We spent three weeks building a video analysis pipeline for detecting motor control breakdown in tennis players. 45 commits. Rally detection from audio. Shot segmentation. A labeling tool. Over 100 test cases.
Then we threw it away.
The original idea
The hypothesis was straightforward: motor systems destabilize under competitive pressure in ways that should be visible from 2D video. We wanted to detect that destabilization from broadcast footage — no expensive lab setup, no motion capture.
What went wrong
2D video fundamentally lacks the granularity needed. You can see gross movement patterns, but the subtle changes that characterize motor control breakdown are invisible at broadcast camera resolution.

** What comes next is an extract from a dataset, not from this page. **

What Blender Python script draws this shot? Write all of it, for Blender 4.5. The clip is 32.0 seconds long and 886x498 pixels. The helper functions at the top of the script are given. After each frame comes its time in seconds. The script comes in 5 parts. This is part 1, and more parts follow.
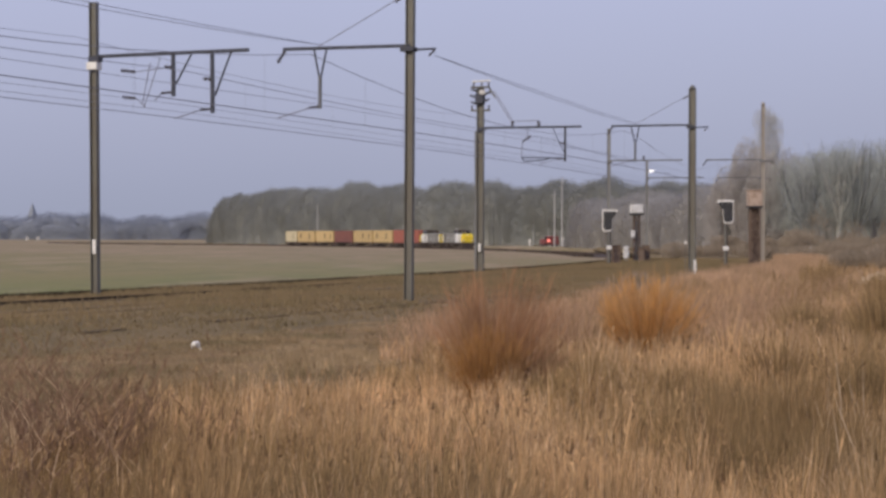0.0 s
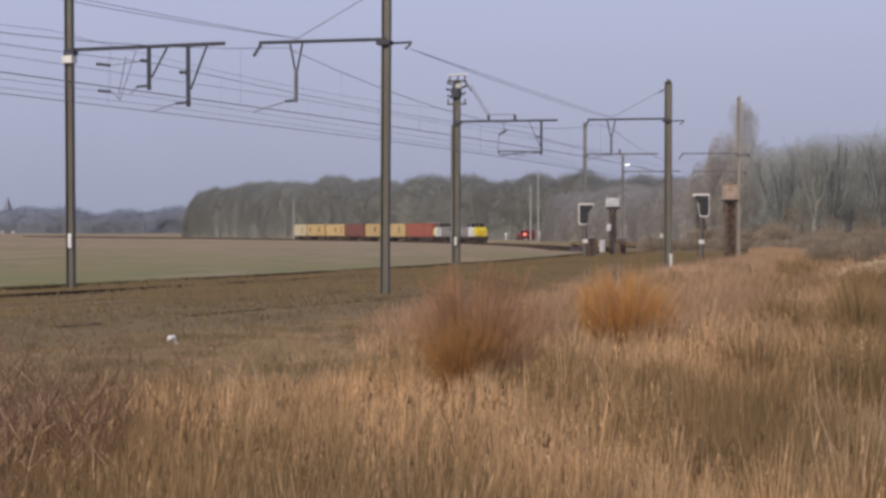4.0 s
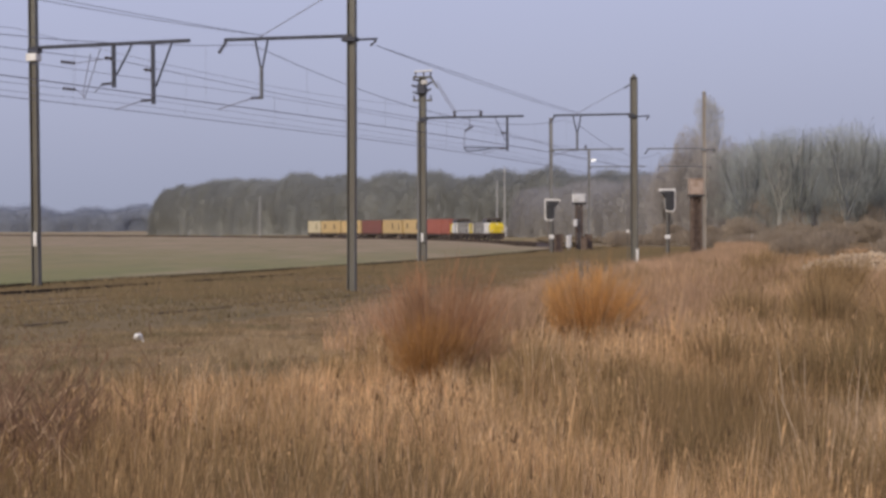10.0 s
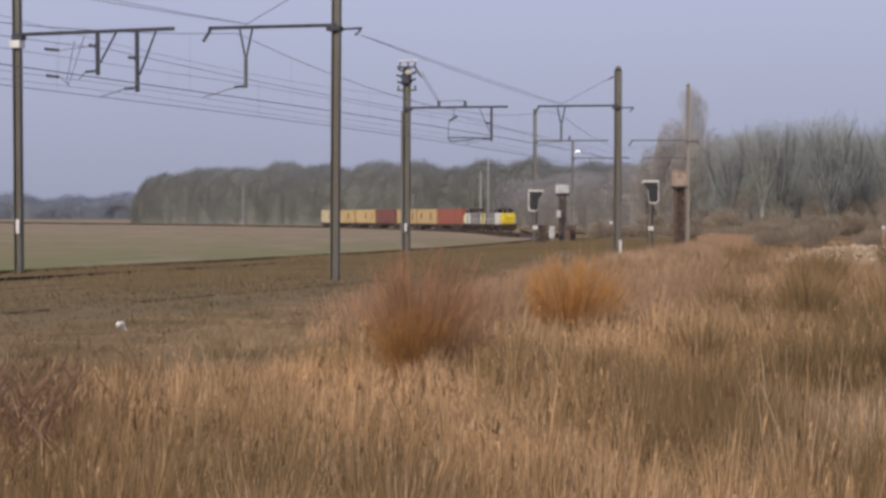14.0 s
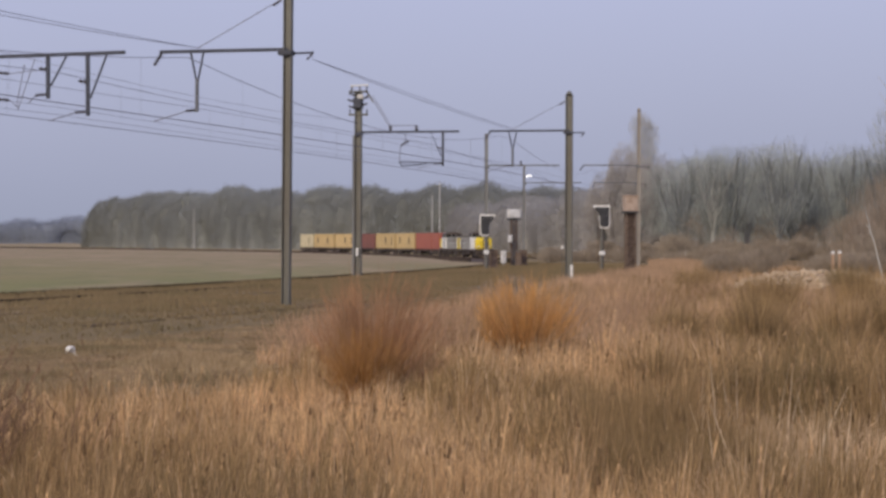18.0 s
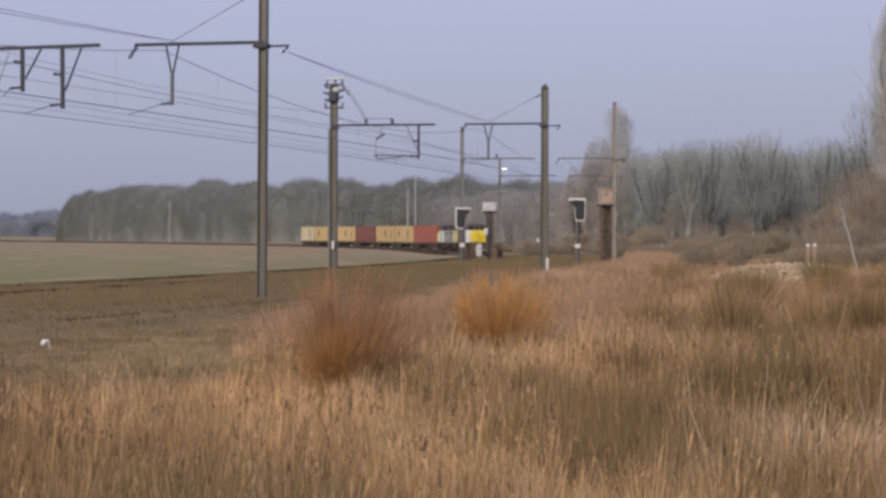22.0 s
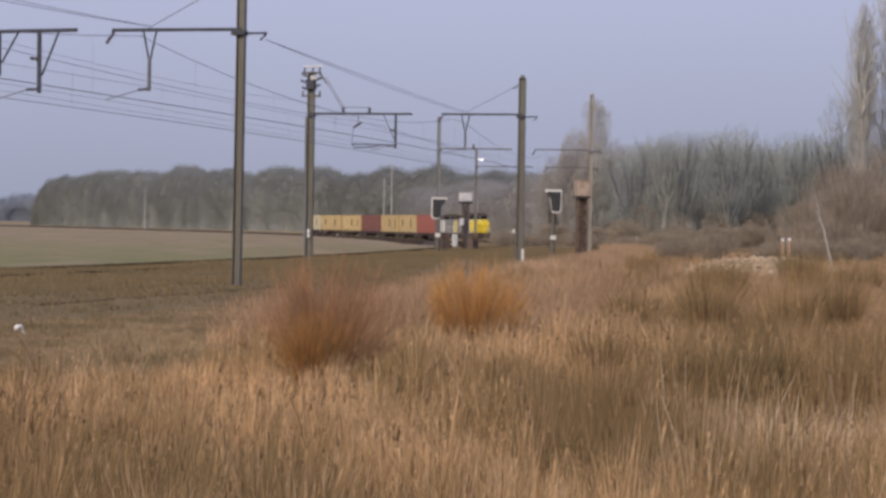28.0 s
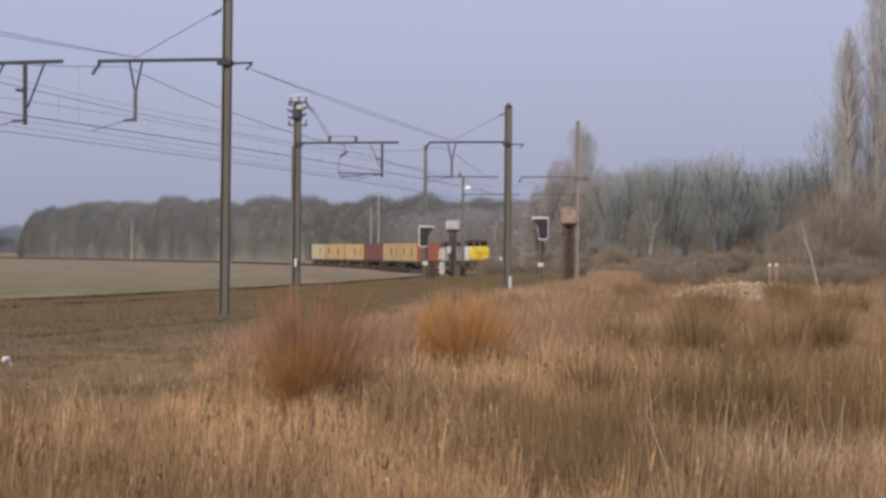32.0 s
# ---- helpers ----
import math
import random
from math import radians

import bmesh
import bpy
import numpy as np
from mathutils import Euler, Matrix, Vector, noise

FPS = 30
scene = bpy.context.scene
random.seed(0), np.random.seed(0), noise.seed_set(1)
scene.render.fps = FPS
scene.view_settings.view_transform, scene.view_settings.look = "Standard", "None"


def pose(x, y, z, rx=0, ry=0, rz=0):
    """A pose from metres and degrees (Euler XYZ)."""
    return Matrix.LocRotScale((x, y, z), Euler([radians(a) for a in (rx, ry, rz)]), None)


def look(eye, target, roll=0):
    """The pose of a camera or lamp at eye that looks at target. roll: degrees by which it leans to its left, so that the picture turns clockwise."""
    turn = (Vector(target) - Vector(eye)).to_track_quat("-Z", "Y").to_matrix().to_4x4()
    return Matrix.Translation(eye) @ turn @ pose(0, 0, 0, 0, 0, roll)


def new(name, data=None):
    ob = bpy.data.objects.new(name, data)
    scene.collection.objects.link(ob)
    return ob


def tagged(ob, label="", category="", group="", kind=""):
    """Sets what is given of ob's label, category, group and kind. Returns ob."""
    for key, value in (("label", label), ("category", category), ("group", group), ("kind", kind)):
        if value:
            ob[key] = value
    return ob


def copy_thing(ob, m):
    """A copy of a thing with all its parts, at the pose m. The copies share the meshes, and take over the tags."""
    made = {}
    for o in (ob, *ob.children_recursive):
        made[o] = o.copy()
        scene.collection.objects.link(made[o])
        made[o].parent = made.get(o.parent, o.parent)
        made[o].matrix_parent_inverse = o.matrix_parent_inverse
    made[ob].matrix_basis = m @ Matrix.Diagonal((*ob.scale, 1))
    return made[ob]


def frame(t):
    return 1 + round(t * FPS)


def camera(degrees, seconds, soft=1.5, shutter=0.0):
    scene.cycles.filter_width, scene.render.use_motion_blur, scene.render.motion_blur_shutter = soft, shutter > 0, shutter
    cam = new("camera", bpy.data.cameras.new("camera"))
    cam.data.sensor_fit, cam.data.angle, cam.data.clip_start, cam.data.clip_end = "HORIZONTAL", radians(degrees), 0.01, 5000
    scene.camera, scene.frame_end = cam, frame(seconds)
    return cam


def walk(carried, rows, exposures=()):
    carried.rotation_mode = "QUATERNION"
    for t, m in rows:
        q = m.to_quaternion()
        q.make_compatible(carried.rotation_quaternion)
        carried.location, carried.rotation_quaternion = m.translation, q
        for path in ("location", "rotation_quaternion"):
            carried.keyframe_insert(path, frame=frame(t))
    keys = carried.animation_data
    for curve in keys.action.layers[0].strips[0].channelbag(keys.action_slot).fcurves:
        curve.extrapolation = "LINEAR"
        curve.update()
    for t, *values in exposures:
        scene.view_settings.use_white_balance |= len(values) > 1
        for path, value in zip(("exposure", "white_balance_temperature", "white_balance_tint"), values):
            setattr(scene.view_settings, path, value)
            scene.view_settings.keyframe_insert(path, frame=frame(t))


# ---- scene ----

The signal-to-noise ratio was hopeless.
The pivot
Voice turned out to be a dramatically better sensor modality for three reasons:
Direct physiological access. Voice is not a proxy for motor state — it is a motor system. Cognitive pressure modulates the vocal apparatus directly, producing measurable spectral changes. You don’t need to infer — you observe.
Cost reduction by orders of magnitude. A phone microphone replaces a multi-camera setup. The sensor is already in everyone’s pocket.
Surprise finding. The acoustic signature turned out to be the opposite of what we predicted. This was only visible because the new modality gave us fine-grained enough resolution to see the actual direction of change — something 2D video could never have revealed.
The lesson
The best instrument is not always the most obvious one. Sometimes the right modality is the one that gives you direct access to the phenomenon, even if it seems less intuitive. Nobody thinks of voice as a cognitive pressure sensor. That’s exactly why nobody has built this before.
Phase 0a result: p = 0.0001 on 847 speech segments. The construct exists.